Trinity Sunday

Trinity Sunday

Have you ever met someone who’s in love with themselves? Someone who thinks they’re the best thing since sliced bread? Someone who thinks that the world just couldn’t do without them? I have, and I expect you’ve met people like that, too.  They’re not really very pleasant because they love themselves so much that they never have time for anyone else. They can’t give love away, because they don’t have any left over. All very sad, because they don’t really know the meaning of love at all.

But I expect you’ve also met other people who really love someone else very much. Maybe you do. Perhaps your husband, or your wife, or your partner. And in this case, if your love is one hundred per cent you’ll always put them first.

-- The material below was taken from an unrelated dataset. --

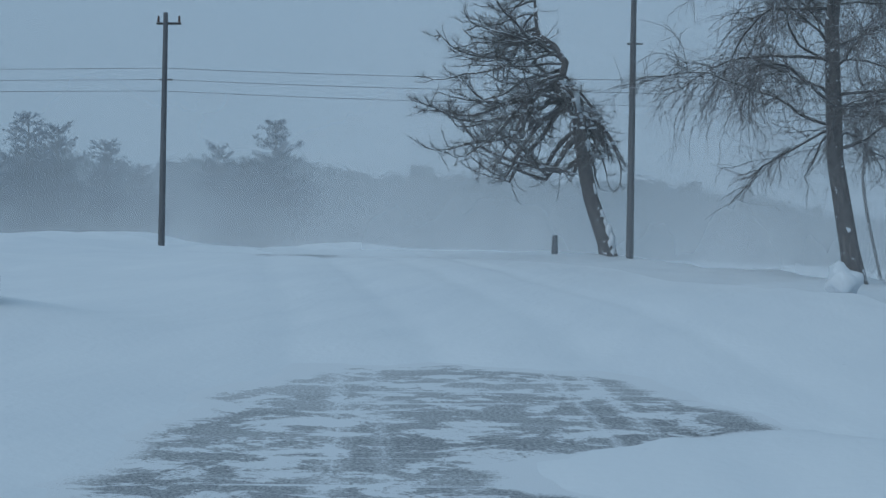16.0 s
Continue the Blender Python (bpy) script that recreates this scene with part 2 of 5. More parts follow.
def line_material(name, colour, worn):
    m, n, l, b = material(name)
    dust, grain, uv = dusting(n, l)
    chip = ramp_at(n, l, noise_at(n, l, uv, 22, 4, 0.7), worn, worn + 0.1)
    crack = ramp_at(n, l, noise_at(n, l, coords(n, l, "UV", (1.1, 0.12, 1)), 2.6, 2), 0.66, 0.7)
    tone = mix(n, l, noise_at(n, l, uv, 3, 3), tuple(c * 0.72 for c in colour), tuple(c * 1.15 for c in colour))
    tone = mix(n, l, calc(n, l, "MAXIMUM", chip, crack), tone, (0.05, 0.05, 0.052))
    tone = mix(n, l, calc(n, l, "MULTIPLY", dust, 0.5), tone, SNOW)
    l.new(tone, b.inputs["Base Color"])
    b.inputs["Roughness"].default_value = 0.65
    bump(n, l, b, grain, 0.4, 0.005)
    return m


def foliage_material(name, dark, light, snowy, snow_haze=(0.30, 0.36, 0.42)):
    """Needles: each spray has its own tone, and clumps pale to a tint of snow and haze."""
    m, n, l, b = material(name)
    g = n.new("ShaderNodeNewGeometry")
    isl = g.outputs["Random Per Island"]
    v = coords(n, l)
    clump, fine = noise_at(n, l, v, 0.5, 4), noise_at(n, l, v, 5, 3)
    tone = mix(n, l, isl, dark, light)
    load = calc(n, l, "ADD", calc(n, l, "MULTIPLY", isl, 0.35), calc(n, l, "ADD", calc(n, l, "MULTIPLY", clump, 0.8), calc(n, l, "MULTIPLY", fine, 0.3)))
    tone = mix(n, l, ramp_at(n, l, load, 0.98 - snowy, 1.3 - snowy), tone, snow_haze)
    l.new(tone, b.inputs["Base Color"])
    b.inputs["Roughness"].default_value = 0.85
    return m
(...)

One of the things about love like this, about real love, is that it just can’t exist unless it’s shared with someone else. And when you’re very close to another person like this you often know what they’re thinking before they actually say anything. Two people in love really do, as the song says, “become one”.

I want to tell you a story about a young couple called Peter and Elizabeth. I expect you know them.

Peter and Elizabeth were very much in love. They lived for each other, and their love could be seen very clearly from the way in which they gave themselves to each other. Peter always put Elizabeth first, and Elizabeth was exactly the same with Peter. They were, as we said just now, “two, become one”.

And so, there was great delight when their love for each other was fulfilled through the birth of a beautiful little boy. It was as though baby Jack was in himself, all that they meant to each other. He was in person, the love which Peter bore for Elizabeth and at the same time he was in person the love which Elizabeth was continually offering to Peter.

Jesus spoke of a relationship of love between himself and the God whom he called Father. A relationship which we can begin to understand a little bit, as we think about human relationships of love. Relationships like the one between Peter and Elizabeth and baby Jack.

In St John’s gospel, Jesus says “All that the Father has is mine”.

He also said:

“Anyone who has seen me has seen the Father”

As well as:

“I am in the Father and the Father is in me”

So, St John’s gospel tells us, time after time, that Jesus shows us God as he really is, and as he always has been. Through Jesus we see into the hidden heart of Almighty God. The life of Jesus shows us what God is like in a way which we can understand.

The God whom we worship, before he’s anything else, is love. And love can’t exist by itself. The love which we see between Jesus, and his heavenly father, shows us in human terms, the love which is at the very heart of God, – the love which is God.

This is why we can say that from all eternity the Father begets the Son in order that he might give himself away in love. And this Son responds by continually giving himself back in love to his Father. And the way in which this takes place is through the Holy Spirit, the love in person, of the Father and the Son for each other

Our faith is that this Son of God, who’s outside of our time, entered time and became human in the body of Mary.

So, as we look at Jesus, our understanding of love helps us to see just how the love which Jesus shows for the God whom he calls Father, represents in our history, the love begun by God before time was created. 

So to say that God is love and that God is Trinity actually turns out to be two ways of saying the same thing.

This teaching of God as three in one will always remain a mystery. But it’s given to us, not so that we might explain away, or nail God down. It’s given to us by God who’s come into our human world, shown himself to us and invited us to know him as he really is.

That’s what the Gospels are about. They show us in a particular human life what God is like. They show us in the life of Jesus, the love between Father and Son, given and received through the Spirit.

We can’t know what it must have been like for Jesus to have been so filled with God’s Spirit that the Father’s life and presence saturated him.

But because Jesus was human, we do know that the way in which the Holy Spirit lives in us must be of the same pattern.

So, just as the Father and the Son find their oneness through love. God intends us to find our unity in the same way. We are created to give ourselves away to each other and to become one in self-giving love. We are created in the image of God.

And what a mess we’ve made! Just consider how in your own life you’ve refused to be the image of the living God by turning away from self-giving; by holding a grudge, or by refusing reconciliation.

And then give thanks to the Father and the Son. The Son who took flesh, became human and offered himself on our behalf in an act of total self-giving to the Father on the cross.

An act which released the Spirit of self giving love into the world to remake men and women in their relationships to God and to each other.

We are all the product of God’s love. We are all very precious to Him. He loves us all equally and doesn’t have any favourites.

God became man in Jesus, so that in Jesus we could become joined to God. That’s the meaning of the love of God.

A love which is so big that He gives Himself away to us in Jesus so that our lives might become one with His. So that we might actually share in His divinity. So that through the Holy Spirit we might share in the love which the Father and the Son have for each other.

So that we might share in the love of the Holy Trinity whose special day we are remembering today.